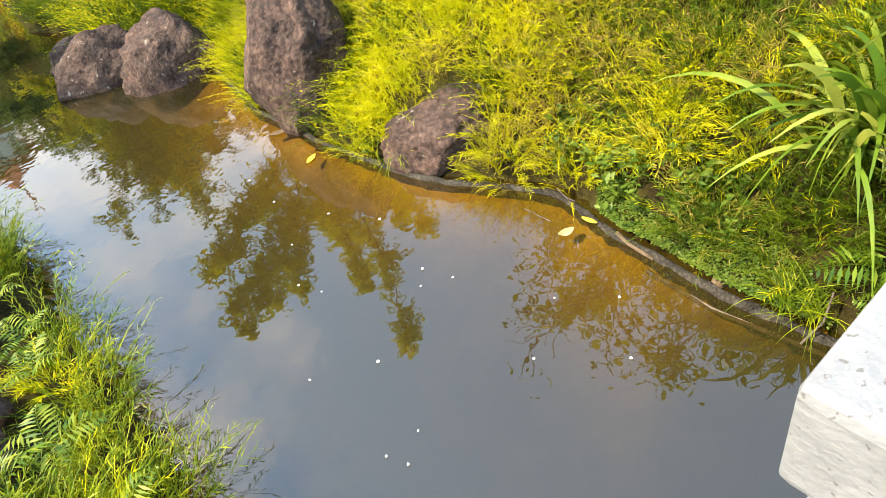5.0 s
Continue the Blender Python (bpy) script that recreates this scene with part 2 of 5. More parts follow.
M_TILE_RED = material("orange_roof_tile", [(0.3, (0.30, 0.10, 0.05)), (0.7, (0.45, 0.17, 0.08))], scale=3)
M_WHITE = material("white_render", [(0.3, (0.46, 0.46, 0.45)), (0.7, (0.6, 0.59, 0.57))], scale=0.5)
M_WINDOW = material("dark_window", [(0.3, (0.05, 0.06, 0.08)), (0.7, (0.12, 0.14, 0.17))], scale=0.3, rough=0.2)
M_RED = material("red_timber", [(0.3, (0.30, 0.03, 0.02)), (0.7, (0.42, 0.05, 0.03))], scale=3)
M_TEAL = material("teal_tile", [(0.3, (0.02, 0.10, 0.09)), (0.7, (0.05, 0.18, 0.15))], scale=3)
M_PETAL = material("petal", [(0.3, (0.637, 0.629, 0.595)), (0.7, (0.722, 0.714, 0.680))], scale=30)
M_LEAF_PALE = material("fallen_pale_leaf", [(0.3, (0.20, 0.16, 0.05)), (0.7, (0.36, 0.32, 0.16))], scale=25)
M_LEAF_YELLOW = material("fallen_yellow_leaf", [(0.3, (0.62, 0.40, 0.02)), (0.7, (0.75, 0.58, 0.05))], scale=25)
M_SHELL = material("shell", [(0.3, (0.05, 0.035, 0.02)), (0.7, (0.16, 0.11, 0.06))], scale=40)
M_BED = material("stream_bed", [(0.3, (0.115, 0.074, 0.005)), (0.55, (0.180, 0.116, 0.007)), (0.75, (0.235, 0.158, 0.015))], scale=2.2, fine=0.4, bump=0.4, bump_scale=30)

m = bpy.data.materials.new("pond_water")
m.use_nodes = True
n, l = m.node_tree.nodes, m.node_tree.links
n.clear()
o_, dif, trn, mx1, mx2, gls, fre, bmp, nz = (n.new(k) for k in ("ShaderNodeOutputMaterial", "ShaderNodeBsdfDiffuse", "ShaderNodeBsdfTransparent", "ShaderNodeMixShader", "ShaderNodeMixShader", "ShaderNodeBsdfGlossy", "ShaderNodeFresnel", "ShaderNodeBump", "ShaderNodeTexNoise"))
dif.inputs["Color"].default_value = (0.0165, 0.0140, 0.0048, 1)
trn.inputs["Color"].default_value = (0.85, 0.68, 0.34, 1)
att, mul, ex, inv = (n.new(k) for k in ("ShaderNodeAttribute", "ShaderNodeMath", "ShaderNodeMath", "ShaderNodeMath"))
att.attribute_name = "depth"
mul.operation, mul.inputs[1].default_value = "MULTIPLY", -5.6      # murk per metre of depth
ex.operation = "EXPONENT"
inv.operation, inv.inputs[0].default_value = "SUBTRACT", 1.0
l.new(att.outputs["Fac"], mul.inputs[0])
l.new(mul.outputs[0], ex.inputs[0])
l.new(ex.outputs[0], inv.inputs[1])
l.new(inv.outputs[0], mx1.inputs[0])
gls.inputs["Roughness"].default_value = 0.015
fre.inputs["IOR"].default_value = 1.9
nz.inputs["Scale"].default_value, nz.inputs["Detail"].default_value = 5.0, 2
wgeo = n.new("ShaderNodeNewGeometry")
l.new(wgeo.outputs["Position"], nz.inputs["Vector"])
l.new(nz.outputs["Fac"], bmp.inputs["Height"])
bmp.inputs["Strength"].default_value, bmp.inputs["Distance"].default_value = 0.18, 0.01
l.new(bmp.outputs["Normal"], gls.inputs["Normal"])
l.new(trn.outputs[0], mx1.inputs[1])
l.new(dif.outputs[0], mx1.inputs[2])
l.new(fre.outputs[0], mx2.inputs[0])
l.new(mx1.outputs[0], mx2.inputs[1])
l.new(gls.outputs[0], mx2.inputs[2])
l.new(mx2.outputs[0], o_.inputs["Surface"])
M_WATER = m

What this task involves
Please quote the lines of the material, beginning with the first and ending with the one that contains "fine=0.4, bump=0.4, bump_scale=30)", exactly as written and without any pictures.

Expected answer
5.0 s
Continue the Blender Python (bpy) script that recreates this scene with part 2 of 5. More parts follow.
M_TILE_RED = material("orange_roof_tile", [(0.3, (0.30, 0.10, 0.05)), (0.7, (0.45, 0.17, 0.08))], scale=3)
M_WHITE = material("white_render", [(0.3, (0.46, 0.46, 0.45)), (0.7, (0.6, 0.59, 0.57))], scale=0.5)
M_WINDOW = material("dark_window", [(0.3, (0.05, 0.06, 0.08)), (0.7, (0.12, 0.14, 0.17))], scale=0.3, rough=0.2)
M_RED = material("red_timber", [(0.3, (0.30, 0.03, 0.02)), (0.7, (0.42, 0.05, 0.03))], scale=3)
M_TEAL = material("teal_tile", [(0.3, (0.02, 0.10, 0.09)), (0.7, (0.05, 0.18, 0.15))], scale=3)
M_PETAL = material("petal", [(0.3, (0.637, 0.629, 0.595)), (0.7, (0.722, 0.714, 0.680))], scale=30)
M_LEAF_PALE = material("fallen_pale_leaf", [(0.3, (0.20, 0.16, 0.05)), (0.7, (0.36, 0.32, 0.16))], scale=25)
M_LEAF_YELLOW = material("fallen_yellow_leaf", [(0.3, (0.62, 0.40, 0.02)), (0.7, (0.75, 0.58, 0.05))], scale=25)
M_SHELL = material("shell", [(0.3, (0.05, 0.035, 0.02)), (0.7, (0.16, 0.11, 0.06))], scale=40)
M_BED = material("stream_bed", [(0.3, (0.115, 0.074, 0.005)), (0.55, (0.180, 0.116, 0.007)), (0.75, (0.235, 0.158, 0.015))], scale=2.2, fine=0.4, bump=0.4, bump_scale=30)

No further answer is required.